Vox Prophetica

Towering majestically alongside churches, belfries remind us of the prophets who make God’s voice ring out in every age.

Journeying over mountains and through valleys, following winding rivers and rough or paved roads, one scene that commonly meets the traveller’s eyes is that of a tower in the distance. Drawing nearer, it is possible to recognize a cross on it. The stained-glass windows cannot yet be seen, the sound of the organ cannot be heard, nor can the sacred statues be distinguished; yet there is no doubt: it is a church belfry.

Alongside the church and rising above it, bell towers defy time and distance, giving direction to Christian life and announcing God’s presence to all.

Tall, slender and imposing, they manifest the grandeur of the sacred place and dominate with a mixture of charm and strength proper to that which rises up in search of Heaven.

Christians have been erecting towers next to churches since the 7th century in various shapes and sizes – true works of architecture. The custom developed further in the next century and, from the 11th century onwards they became an integral part of large cathedrals and monasteries, as well as small chapels. They are admired by all, but perhaps few have stopped to ask themselves what purpose they serve, as the typical observer would assume that they fulfil a simply aesthetic requirement.

Like the towers of medieval and even pre-medieval buildings, the belfry is a symbol of fortitude and vigilance; from its lofty vantage point, it encompasses everything around it and scrutinizes distant horizons. It is like a keep – religious rather than military – of the Lord of all the earth.

Nevertheless, its practical function is to house the bells whose ringing has long been associated with liturgical worship. Coming from the Latin word signum [ed. sino in Portuguese], the bell truly constituted a sign for the Catholic people. This is why it had to be raised aloft, to be heard by all and guide the lives of the faithful from the belfry.

When it struck the hour of the Holy Mass, they would leave their dwellings, their fields and their tasks. At the pealing of the bronze, clerics were prompted to their cells or their labours to go to the singing of the liturgical offices.

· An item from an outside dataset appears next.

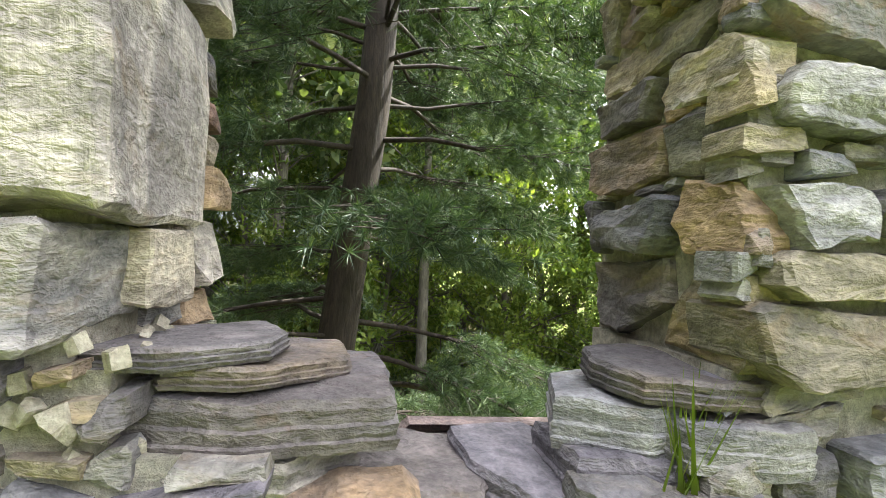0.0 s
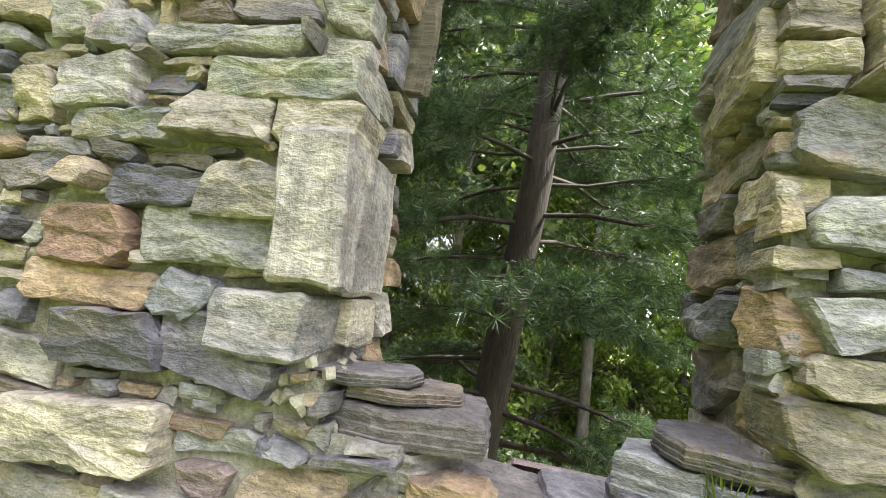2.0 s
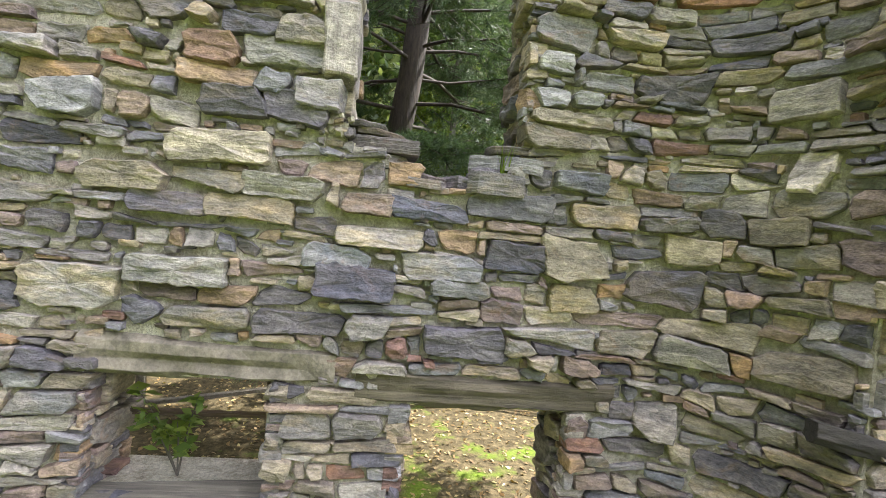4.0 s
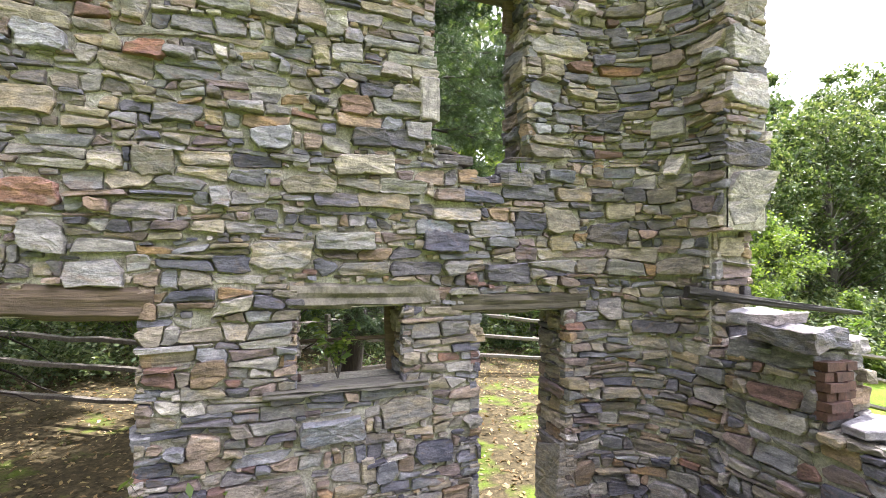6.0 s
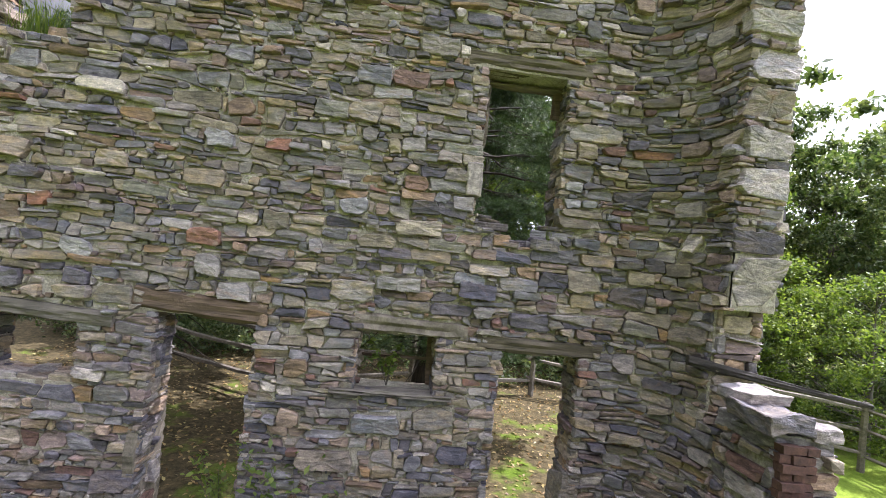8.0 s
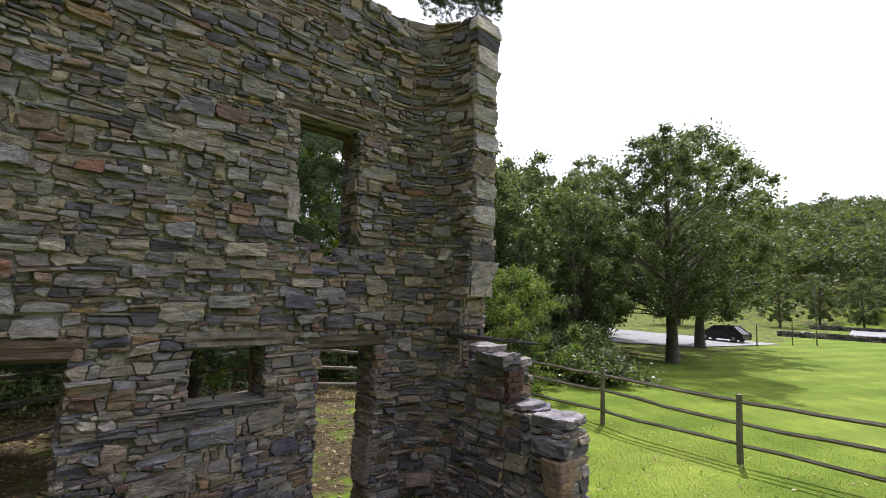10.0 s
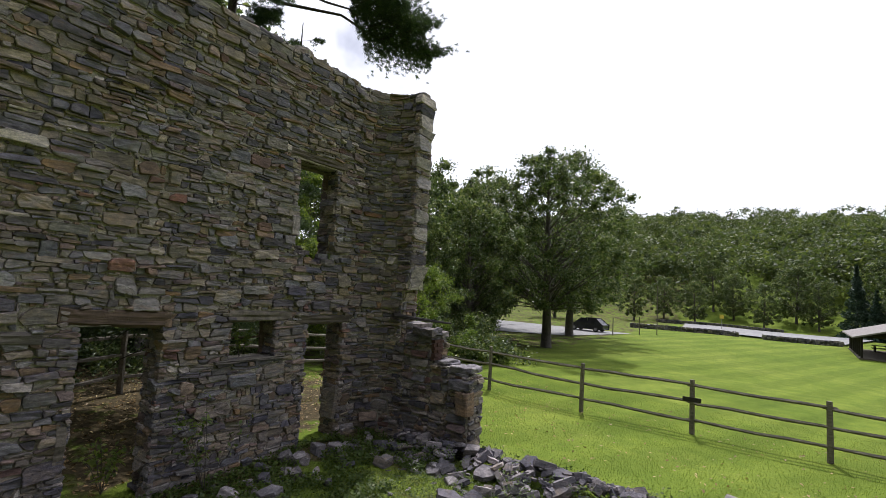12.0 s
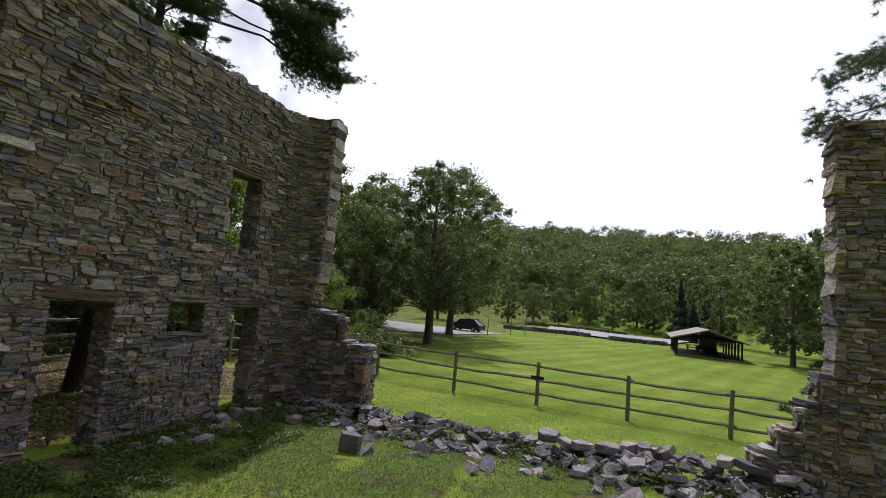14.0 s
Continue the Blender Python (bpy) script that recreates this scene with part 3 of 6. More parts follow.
def corner_block(parent, lo, hi, mat, seed, label="", name="stone", rough=0.012):
    """A heavy squared stone with worn arrises and a gently split face."""
    rng = random.Random(seed)
    bm = bmesh.new()
    bmesh.ops.create_cube(bm, size=1.0)
    size = Vector(hi) - Vector(lo)
    bmesh.ops.scale(bm, vec=size, verts=bm.verts)
    bmesh.ops.bevel(bm, geom=bm.edges[:], offset=min(size) * 0.07, segments=1, affect="EDGES")
    bmesh.ops.subdivide_edges(bm, edges=[e for e in bm.edges if e.calc_length() > 0.05], cuts=5, use_grid_fill=True)
    o = rng.uniform(0, 500)
    lean = [rng.uniform(-0.05, 0.05) for _ in range(4)]
    for v in bm.verts:
        p = v.co.copy()
        k = 1 + lean[2] * p.z / size.z
        v.co = Vector((p.x * k + lean[0] * p.z, p.y * (1 + lean[3] * p.z / size.z), p.z + lean[1] * p.x))
        n3 = noise.noise_vector((p.x * 4 + o, p.y * 4, p.z * 4)) * rough * 1.3 + noise.noise_vector((p.x * 17 + o, p.y * 17, p.z * 17)) * rough * 0.45
        v.co += n3
    me = bpy.data.meshes.new(name)
    bm.to_mesh(me)
    bm.free()
    me.materials.append(mat)
    ob = new(name, me)
    ob.location = (Vector(lo) + Vector(hi)) / 2
    if parent is not None:
        ob.parent = parent
    if label:
        ob["label"] = label
    return ob


def core(name, xs, zs, solid, y0, y1, swap=False):
    """The mortar core of a wall: the cells of a grid that are solid, as one closed skin."""
    b = Build()
    nx, nz = len(xs) - 1, len(zs) - 1
    def at(x, y, z):
        return (y, x, z) if swap else (x, y, z)
    on = [[solid((xs[i] + xs[i + 1]) / 2, (zs[j] + zs[j + 1]) / 2) for j in range(nz)] for i in range(nx)]
    def full(i, j):
        return 0 <= i < nx and 0 <= j < nz and on[i][j]
    for i in range(nx):
        for j in range(nz):
            if not on[i][j]:
                continue
            x0, x1, z0, z1 = xs[i], xs[i + 1], zs[j], zs[j + 1]
            b.add([at(x0, y0, z0), at(x1, y0, z0), at(x1, y0, z1), at(x0, y0, z1)], [(0, 1, 2, 3)])
            b.add([at(x0, y1, z0), at(x1, y1, z0), at(x1, y1, z1), at(x0, y1, z1)], [(3, 2, 1, 0)])
            for di, dj, e in ((-1, 0, (x0, z0, x0, z1)), (1, 0, (x1, z1, x1, z0)), (0, -1, (x1, z0, x0, z0)), (0, 1, (x0, z1, x1, z1))):
                if not full(i + di, j + dj):
                    b.add([at(e[0], y0, e[1]), at(e[2], y0, e[3]), at(e[2], y1, e[3]), at(e[0], y1, e[1])], [(0, 1, 2, 3)])
    return b.part(name, M_MORTAR)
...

Everyone knew very well how to interpret its message, whether it was to add grandeur to a solemnity or to call for prayers for the deceased; whether it was announcing a storm or another scourge of nature, or sounding the alarm for war. An ancient Latin distich describes the voice of command emanating from the belfry:

Convoco, signo, noto, compello, concino, ploro, / arma, dies, horas, fulgura, festa, rogos.1

Thus, accompanying the life of the church and guiding it, the bell tower can represent, in a more sublime symbolism, the prophets and providential men that God constitutes as a sign and sends as emissaries of His will in every time and place.

Rising from the earth to Heaven, they make themselves heard by all, recalling the primacy of divine praise, announcing chastisements and heavenly interventions, and directing the people towards God. The prophets, above all, mark the hours of the Almighty in history. 



1 From the Latin: I call to arms, mark the days, know the hours, foresee the lightning, chant the feasts, and weep the supplications.